How very English of us Right, that’s the end of the news, and now it’s time for the weather. No, you aren’t watching late afternoon television in the form of a magazine, but reading a discussion of Project Gotham’s real trump card – water, and lots of it. The PR blurb before release ran that pools of the stuff would lie about each track, building up and having subtle effects upon each race. We have no problems with endorsing this.
Taking part in a race during driving rainstorms – lack of water droplets on the camera aside – is perhaps the greatest thrill PGR 4 has to offer. When viewed from close range, and at a push from within each vehicle, standing liquid on the paintwork turns a healthy shine into a work of art.

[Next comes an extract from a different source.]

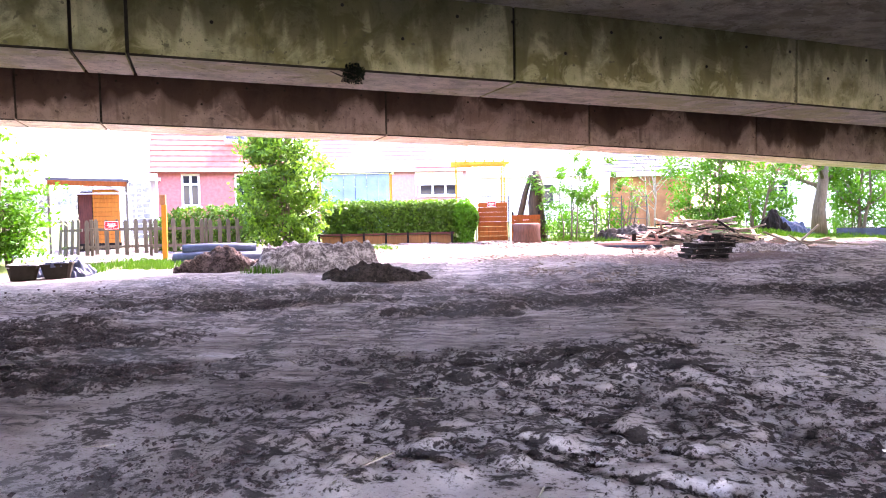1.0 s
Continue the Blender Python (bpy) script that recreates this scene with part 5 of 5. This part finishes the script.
bank_marker("marker_post", -54.5, 11.3, 2.4, "tall leaning yellow marker post on the far bank", YELLOW_FENCE, 11, 0.14)
bank_marker("channel_board", -151.9, 73.0, 1.2, "orange channel board standing in the reeds", DARK_METAL, 0, 0.2, (2.2, 2.0, ORANGE_PAINT))
bank_marker("channel_board", -150.6, 75.6, 1.2, "white channel board standing in the reeds", DARK_METAL, 0, 0.2, (1.1, 2.0, WHITE_PAINT))
bank_marker("info_board", -46.6, 1.0, 1.6, "small blue board on a post on the far bank", GREY_METAL, 0, 0.08, (0.6, 0.3, PALE_BLUE))

# ---- small growth and litter ----
t = thing("stick", pose(-0.6, 4.25, gz(-0.6, 4.25) + 0.03, 0, 0, 62), "thin forked dry stick lying on the mud", "stick")
part("branch", tube(bmesh.new(), [(-0.3, 0, 0.01), (0, 0.02, 0.02), (0.3, 0, 0.03)], [0.009, 0.008, 0.005], 6), BARK_PALE, t)
part("fork", tube(bmesh.new(), [(0.1, 0.015, 0.02), (0.2, 0.06, 0.025), (0.26, 0.1, 0.03)], [0.006, 0.005, 0.003], 6), BARK_PALE, t)
ob = part("paper_scrap", boxed((0.1, 0.03, 0.01), None, 0.003), WHITE_PAINT, None)
ob.matrix_world = pose(2.85, 4.75, gz(2.85, 4.75) + 0.03, 4, 3, -15)
tagged(ob, "small white paper scrap on the mud", "scrap")

blades("grass", [(-9.3, 17.3, 1.9, 0.8), (-8.3, 16.6, 0.9, 0.4), (-10.2, 16.2, 0.9, 0.5), (-13.8, 15.6, 1.5, 0.9), (-6.0, 19.5, 1.2, 0.4), (12.4, 27.4, 2.2, 0.8), (9.5, 26.6, 1.6, 0.6), (-4.0, 21.3, 0.9, 0.3), (-5.2, 15.4, 0.5, 0.2), (3.0, 25.0, 2.0, 0.4)],
       "patches of bright green grass and weeds", GRASS, 9000, 0.2, 0.012, 1)
blades("bank_grass", [(-50.0, 6.5, 3.0, 2.6), (-53.0, 13.0, 3.0, 3.0), (-49.0, -1.0, 3.5, 2.0), (-57.0, 6.0, 7.0, 6.0), (-60, 24, 6, 6), (-54, -8, 6, 6)],
       "rough green grass on the far canal bank", GRASS_BANK, 16000, 0.75, 0.05, 2)


def litter(name, count, zone, size, label, material, seed, flat=0.6, category="litter", where=None):
    """Small lumps, eight faces each, over part of the plan (a0, a1, s0, s1 along and inland of the quay)."""
    g = np.random.RandomState(seed)
    a0, a1, s0, s1 = zone
    n = count * 8
    a, s = g.uniform(a0, a1, n), s0 + (s1 - s0) * g.random_sample(n) ** 1.3
    x, y = a * QA.x + (s - QC) * QS.x, a * QA.y + (s - QC) * QS.y
    density = where(x, y) if where else ramp(lattice(x / 1.3, y / 1.3, 5), -0.4, 0.6)
    keep = (g.random_sample(n) < density) & ((x - C1.x) ** 2 + (y - C1.y) ** 2 > 0.55)
    x, y = x[keep][:count], y[keep][:count]
    r = size * (0.4 + 1.6 * g.random_sample(len(x)) ** 3)
    z = ground_base(x, y) + 0.018 + r * 0.25
    t = g.uniform(0, math.tau, len(x))
    v = []
    for q in range(4):
        k1, k2 = g.uniform(0.6, 1.5, len(x)), g.uniform(-0.2, 0.2, len(x))
        v.append(np.stack([x + np.cos(t + q * 1.57) * r * k1, y + np.sin(t + q * 1.57) * r * k1, z + k2 * r], -1))
    v += [np.stack([x, y, z + r * flat], -1), np.stack([x, y, z - r], -1)]
    v = np.stack(v, 1).reshape(-1, 3)
    f = [(6 * i + q, 6 * i + (q + 1) % 4, 6 * i + 4) for i in range(len(x)) for q in range(4)] + [(6 * i + (q + 1) % 4, 6 * i + q, 6 * i + 5) for i in range(len(x)) for q in range(4)]
    return tagged(part(name, mesh_of(name, v.tolist(), f), material, None), label, category, kind="stuff")


litter("soil_clods", 24000, (-8, 12, 0.35, 9), 0.011, "loose dark crumbs of soil scattered over the mud", BROWN_SOIL, 1, 0.7, "litter", lambda x, y: churned(x, y) ** 1.5)
litter("soil_lumps", 2200, (-7, 16, 0.6, 8), 0.017, "loose dark lumps of soil lying on the mud", BROWN_SOIL, 4, 0.45, "litter", lambda x, y: churned(x, y) ** 1.6 * (1 - np.exp(-((x + 3.4) ** 2 + (y - 2.8) ** 2) / 1.6)))
litter("pebbles", 3500, (-8, 18, 0.5, 16), 0.009, "small pale pebbles and chips on the mud", GREY_SOIL, 2)
litter("wood_chips", 5000, (8, 18, 15, 24), 0.035, "pale wood chips strewn over the ground", OLD_WOOD, 3, 0.2)


def twigs():
    rnd = random.Random(15)
    v, f = [], []
    for _ in range(140):
        a, s = rnd.uniform(-6, 15), rnd.uniform(3, 15)
        p = quay(a, s)
        p.z = gz(p.x, p.y) + 0.035
        t, ln, r = rnd.uniform(0, math.tau), rnd.uniform(0.08, 0.4), 0.006
        d = Vector((math.cos(t), math.sin(t), rnd.uniform(-0.03, 0.08))) * ln
        e = Vector((-math.sin(t), math.cos(t), 0)) * r
        i = len(v)
        v += [p - e, p + e, p + Vector((0, 0, r * 1.6)), p + d - e * 0.6, p + d + e * 0.6, p + d + Vector((0, 0, r))]
        f += [(i, i + 1, i + 4, i + 3), (i + 1, i + 2, i + 5, i + 4), (i + 2, i, i + 3, i + 5), (i, i + 2, i + 1), (i + 3, i + 4, i + 5)]
    return mesh_of("twigs", v, f)


tagged(part("twigs", twigs(), BARK_PALE, None), "thin dry twigs lying on the mud", "twigs", kind="stuff")


def bank_stones():
    rnd = random.Random(31)
    v, f = [], []
    for _ in range(700):
        a = rnd.uniform(14, 62)
        s = float(far_bank(a)) - rnd.uniform(-0.4, 1.3)
        p = quay(a, s)
        p.z = gz(p.x, p.y) + 0.05
        r = rnd.uniform(0.06, 0.2)
        i = len(v)
        t = rnd.uniform(0, 6)
        for q in range(5):
            v.append(p + Vector((math.cos(t + q * 1.257) * r * rnd.uniform(0.7, 1.3), math.sin(t + q * 1.257) * r * rnd.uniform(0.7, 1.3), rnd.uniform(-0.1, 0.1))))
        v += [p + Vector((rnd.uniform(-0.1, 0.1), 0, r * 0.7)), p - Vector((0, 0, r))]
        f += [(i + q, i + (q + 1) % 5, i + 5) for q in range(5)] + [(i + (q + 1) % 5, i + q, i + 6) for q in range(5)]
    return mesh_of("bank_stones", v, f)


tagged(part("bank_stones", bank_stones(), BANK_STONE, None), "dark stones and roots along the far waterline", "stones", kind="stuff")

Sadly, the general rule of thumb that seems to run from this is your surroundings look a fair degree less exciting than in comparable peers (New York in Forza Motorsport 2 comes to mind) when they’re not soaked with the wet stuff. Tracks degraded to a washed-out grey mess, the most complicated aspects of building textures failing to load for what seems like forever, that kind of thing. What’s more, occasional frame rate issues drag the title from its lofty 60 frame-per-second perch whenever there’s a combination of spray and rain, plus too much in the way of opposition. It’s not a common occurrence by any means, but one that shouldn’t really be there at all.

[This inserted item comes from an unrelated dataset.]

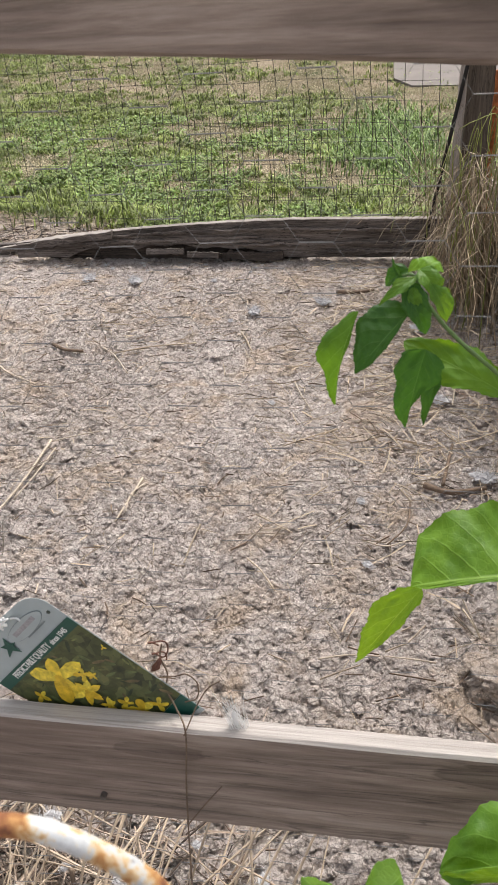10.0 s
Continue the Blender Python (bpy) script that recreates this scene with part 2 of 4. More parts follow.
# older green, darkened further for leaves shaded by others
old_shade_mat = leaf_material("mature_shaded_leaf", (0.012, 0.055, 0.006), (0.038, 0.125, 0.012), (0.1, 0.21, 0.04), (0.12, 0.3, 0.008))
front_mat = leaf_material("shrub_leaf", (0.018, 0.072, 0.003), (0.105, 0.23, 0.01), (0.22, 0.4, 0.06), (0.26, 0.5, 0.01))
palm_mat = leaf_material("lobed_leaf", (0.072, 0.178, 0.009), (0.175, 0.33, 0.022), (0.34, 0.5, 0.1), (0.42, 0.6, 0.012))
# one up-facing leaf: the sky's sheen is put into its pale colour
sheen_mat = leaf_material("pale_sheen_leaf", (0.12, 0.23, 0.085), (0.19, 0.33, 0.14), (0.3, 0.44, 0.2), (0.4, 0.58, 0.05))
# fresh yellow-green, brightened for the light behind hanging and folded leaves
young_lit_mat = leaf_material("young_backlit_leaf", (0.075, 0.2, 0.008), (0.165, 0.345, 0.016), (0.33, 0.52, 0.08), (0.5, 0.68, 0.015))
stem_mat = plain("green_stem", (0.1, 0.17, 0.045), 0.3, 60, 0.55)
grass_mat = plain("lawn_blade", (0.29, 0.36, 0.092), 0.45, 3.0, 0.6, 0.0, 0.0, island=0.75)
clover_mat = plain("weed_leaf", (0.22, 0.335, 0.07), 0.4, 8.0, 0.55, 0.0, 0.0, island=0.7)
thatch_mat = plain("dry_lawn_blade", (0.52, 0.44, 0.29), 0.25, 2.0, 0.7, 0.0, 0.0, island=0.5)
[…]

While we may seem terribly down on Gotham right now, in reality that’s not the case – it just remains very saddening to see such a by-the-numbers sequel. We could hardly expect fresh thrills to match the introduction of Xbox Live and so many fresh tracks, but it’s sad to see the ability to create your own circuits wrenched away, especially after one of the chief complaints surrounding PGR 3 was the less-than-generous size of its cities. It’s a bit like settling into your most comfortable armchair and, before you realise it, being dragged into a giant recess behind its cushions, like that Mars advert a while ago. Stay with us. Way beyond the point where it’s too late to turn back, you find yourself behind the wheel of sports cars the like of which you’ll probably never even see in the flesh doing three-point turns and checking your rear-view mirror. Sure, the rewards are there through track packs, multiplayer modes and the like, but is the treat just around the corner worth all that time? We’d suggest not, and at this point we’ll stop, before we turn into a Seventies public-information film.

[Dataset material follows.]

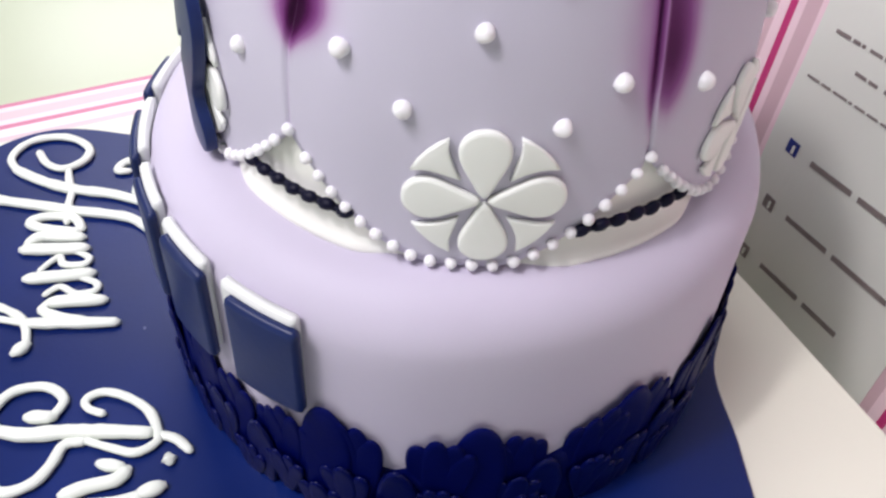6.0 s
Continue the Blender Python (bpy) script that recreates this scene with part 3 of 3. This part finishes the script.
part("underskirt", lathe_bm([(0.0836, TIER_TOP - 0.001), (0.0835, 0.1044), (0.0826, 0.1053), (0.0808, 0.1075), (0.0801, 0.116), (0.0796, 0.124), (0.079, 0.140), (0.06, 0.142)], 180, skirt), cream, dome, "cream underskirt showing between the scallops")


def on_dome(az, z, lift=0.0, spin=0.0):
    """A frame on the dome's surface: x along it, y up it, z outwards."""
    r, a = dome_r(z), radians(az)
    slope = (dome_r(z + 0.002) - dome_r(z - 0.002)) / 0.004
    out = Vector((math.cos(a), math.sin(a), -slope)).normalized()
    along = Vector((-math.sin(a), math.cos(a), 0))
    m = Matrix((along, out.cross(along), out)).transposed().to_4x4()
    return Matrix.Translation(Vector((r * math.cos(a), r * math.sin(a), z)) + out * lift) @ m @ pose(0, 0, 0, 0, 0, spin)


def pearl_bm(r, squash):
    bm = bmesh.new()
    bmesh.ops.create_icosphere(bm, subdivisions=3 if r > 0.002 else 2, radius=r)
    for v in bm.verts:
        v.co.z *= squash
        v.co += v.co.normalized() * (0.16 * r * noise.noise(v.co * (0.9 / r) + Vector((7, 3, 1))))
    return bm


PEARLS = {}


def pearl(az, z, size, lift=None):
    key = round(size, 5)
    m = on_dome(az, z, size * 0.2 if lift is None else lift, rng.uniform(0, 360))
    s = rng.uniform(0.93, 1.07)
    m = m @ Matrix.Diagonal((s, s * rng.uniform(0.95, 1.06), 1, 1))
    if key in PEARLS:
        again(PEARLS[key], dome, m)
    else:
        PEARLS[key] = part("pearl", pearl_bm(size, 0.92), pearl_white, dome, "round white sugar pearl")
        PEARLS[key].matrix_local = m


# loose pearls on the panels
for az, z in ((-73.7, 0.150), (-51.0, 0.162), (-39.4, 0.151), (-27.3, 0.171), (-36.5, 0.1855), (-13.3, 0.1485), (-3.5, 0.158), (-16.3, 0.184), (15.1, 0.151), (15.7, 0.181),
              (-2.7, 0.199), (-24.4, 0.204), (-46.8, 0.210), (-20.4, 0.222), (-6.7, 0.229), (13.4, 0.2145), (15.0, 0.2325), (32.3, 0.226), (32.4, 0.198), (36.6, 0.168),
              (50.7, 0.2096), (46.0, 0.151), (47.0, 0.185), (-64.5, 0.2127), (-71.0, 0.187), (-75.5, 0.2067), (-31.2, 0.2314)):
    pearl(az, z, 0.0024)
for az, z in ((-113, 0.150), (-108, 0.187), (-138, 0.162), (-150, 0.171), (-164, 0.151), (-100, 0.172), (74, 0.15), (88, 0.17), (104, 0.152), (132, 0.16), (160, 0.165), (-96, 0.215), (80, 0.2), (120, 0.2), (165, 0.2), (-135, 0.2)):
    pearl(az, z, 0.0024)
# hanging chain of pearls over the seam
for az, z in ((-37.0, 0.231), (-34.7, 0.226), (-31.8, 0.221), (-27.7, 0.2167), (-22.3, 0.2119), (-15.6, 0.2085), (-7.5, 0.207), (-1.6, 0.206), (3.9, 0.2042), (10.8, 0.2042), (19.6, 0.2047),
              (25.3, 0.2056), (30.7, 0.209), (37.4, 0.2125), (45.0, 0.2177), (47.2, 0.2227), (48.5, 0.2283)):
    pearl(az, z, 0.0020)
# pearl edging along the hem
for s, nxt in zip(SEAMS, SEAMS[1:] + [SEAMS[0] + 360]):
    az = s
    while az < nxt - 1.2:
        slope = abs(hem(az + 0.5) - hem(az - 0.5)) / (radians(1) * 0.083)
        pearl(az, hem(az) + 0.0012, 0.0017, 0.0007)
        az += math.degrees(0.0054 / 0.083 / math.sqrt(1 + slope * slope))

# beaded black ropes across each opening
bead_bm = bmesh.new()
bmesh.ops.create_icosphere(bead_bm, subdivisions=2, radius=0.00175)
for v in bead_bm.verts:
    v.co.x *= 1.55
bead = None
for s in SEAMS:
    rope = part("rope", tube_bm([on_dome(s + d, 0.1158 - 0.0004 * abs(d) / 12, 0.0002).translation for d in range(-11, 12, 2)], [0.0011] * 12), black_rope, dome, "black beaded icing rope")
    for k in range(7):
        d = -11.4 + 3.8 * k
        m = on_dome(s + d, 0.1158 + rng.uniform(-0.0003, 0.0003), 0.0006, rng.uniform(12, 26))
        if bead is None:
            bead = part("rope_bead", bead_bm, black_rope, rope)
            bead.matrix_local = m
        else:
            again(bead, rope, m)

# flowers: four round petals and four small points
tear = smooth_loop([(0.0, 0.0008), (0.0036, 0.0066), (0.0060, 0.0122), (0.0056, 0.0166), (0.0024, 0.0195), (-0.0024, 0.0195), (-0.0056, 0.0166), (-0.0060, 0.0122), (-0.0036, 0.0066)], 4)
kite = [Vector(p) for p in ((0.0003, 0.0082), (0.0014, 0.0114), (0.0034, 0.0150), (0.0048, 0.0166), (0.0066, 0.0182), (0.0036, 0.0190), (0.0, 0.0193), (-0.0036, 0.0190), (-0.0066, 0.0182), (-0.0048, 0.0166), (-0.0034, 0.0150), (-0.0014, 0.0114))]
petal_a = petal_b = None
for az in FLOWERS:
    flower = new("flower")
    flower.parent = dome
    grow = 0.88 if az == 31.1 else 1.02
    flower["label"] = "flat white fondant flower in a round outline"
    for k in range(4):
        for small in (False, True):
            turn = 90 * k + (45 if small else 0) + 3
            src = petal_b if small else petal_a
            c = Vector((-math.sin(radians(turn)), math.cos(radians(turn)))) * 0.010 * grow
            m = on_dome(az + math.degrees(c.x / 0.083), 0.1285 + c.y, 0.0001, turn) @ Matrix.Translation((0, -0.010 * grow, 0)) @ Matrix.Diagonal((grow, grow, 1, 1))
            if src is None:
                src = part("petal", pillow_bm(kite if small else tear, 0.0014 if small else 0.0018, 0.62, 0.07), petal_white, flower, "small pointed petal" if small else "rounded petal")
                src.matrix_local = m
                if small:
                    petal_b = src
                else:
                    petal_a = src
            else:
                again(src, flower, m)

# the figure two in front of the flower facing the plates
two = smooth_loop([(-12, 36), (-9.6, 29.5), (-4.5, 27.6), (-1.2, 29.8), (1.0, 32.8), (3.0, 33.4), (2.6, 31.2), (-0.4, 26.6), (-7.3, 18.1), (-11.6, 9), (-9.6, 1.2), (1.9, -0.8), (11.5, -0.6),
                   (14.6, 3.2), (13.4, 8.4), (9.8, 13.2), (8.8, 17.8), (11.6, 23.6), (13.6, 29), (14.7, 37.3), (12.3, 44.2), (7.5, 48), (0, 49), (-8.5, 44.5)], 5)


def slab_bm(outline, thick, edge, lay):
    """A cut-out slab with a rounded rim, cut into a fine net and laid on a curved body."""
    bm = bmesh.new()
    n, rings = len(outline), []
    for k, h in ((0.0, 0.0), (0.0, thick * 0.7), (edge * 0.35, thick * 0.92), (edge, thick)):
        ring = []
        for i, p in enumerate(outline):
            d = (outline[(i + 1) % n] - outline[i - 1]).normalized()
            ring.append(bm.verts.new((p.x - d.y * k, p.y + d.x * k, h)))
        rings.append(ring)
    for lo, hi in zip(rings, rings[1:]):
        for i in range(n):
            bm.faces.new((lo[i], lo[(i + 1) % n], hi[(i + 1) % n], hi[i]))
    for tri in tessellate_polygon([[Vector((p.x, p.y, 0)) for p in outline]]):
        bm.faces.new([rings[-1][i] for i in tri])
        bm.faces.new([rings[0][i] for i in reversed(tri)])
    xs, ys = [p.x for p in outline], [p.y for p in outline]
    for axis, lo, hi in (((1, 0, 0), min(xs), max(xs)), ((0, 1, 0), min(ys), max(ys))):
        steps = int((hi - lo) / 0.002)
        for i in range(1, steps):
            c = lo + (hi - lo) * i / steps
            bmesh.ops.bisect_plane(bm, geom=bm.verts[:] + bm.edges[:] + bm.faces[:], plane_co=Vector(axis) * c, plane_no=axis, dist=1e-6)
    bmesh.ops.remove_doubles(bm, verts=bm.verts[:], dist=4e-5)
    bmesh.ops.dissolve_degenerate(bm, edges=bm.edges[:], dist=2e-5)
    for v in bm.verts:
        v.co = lay(*v.co)
    bmesh.ops.recalc_face_normals(bm, faces=bm.faces[:])
    return bm


def lay_two(x, y, h):
    return on_dome(-94.0 + math.degrees(x / 0.085), 0.107 + y, 0.0026 + h).translation


part("figure_2", slab_bm([p / 1000 for p in two], 0.0034, 0.0004, lay_two), navy_face, dome, "navy blue fondant figure two", smooth=False)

While we wouldn’t for a second wish violins to be drawn, serenading our tale of woe, the fact remains that reviewing Project Gotham Racing 4 feels like the most depressing exercise since Harry Potter last graced these pages. Why so? Well, for the benefit of anyone yet to experience the series’ last outing, we feel duty bound to award an eight. After all, the depth and diversity on offer here remain impressive, from a standing start. There are plenty of square miles of city to burn around, the fourwheeled vehicles handle competently and with clear difference between each one, plus there’s nothing outstandingly incompetent about either opponent AI or the career-scoring system.
However, it’s only as a committed fan of the series that cracks start to show. The last-minute livery system cobbled together as an answer to Forza 2’s more in-depth and thoroughly backed-up alternative, its environmental trump card being bested by Sega two weeks prior to release in the shape of Sega Rally and its extremely generous bike handling smashing your suspension of belief into tiny, almost imperceptible shards. Even the two-wheel physics aren’t as believable as they could have been, lying in some awkward middle ground between floating above the track and overwhelming with how much friction they provide.

That list could (and perhaps should) expand further into the realm of visuals and gameplay options, but there’s no need – we’re so certain that PGR has scraped into the higher echelons of 360 gaming by the tiniest fraction that if we marked out of a million it’d score exactly 800,000. Yeah – you heard us, and not a single digit more.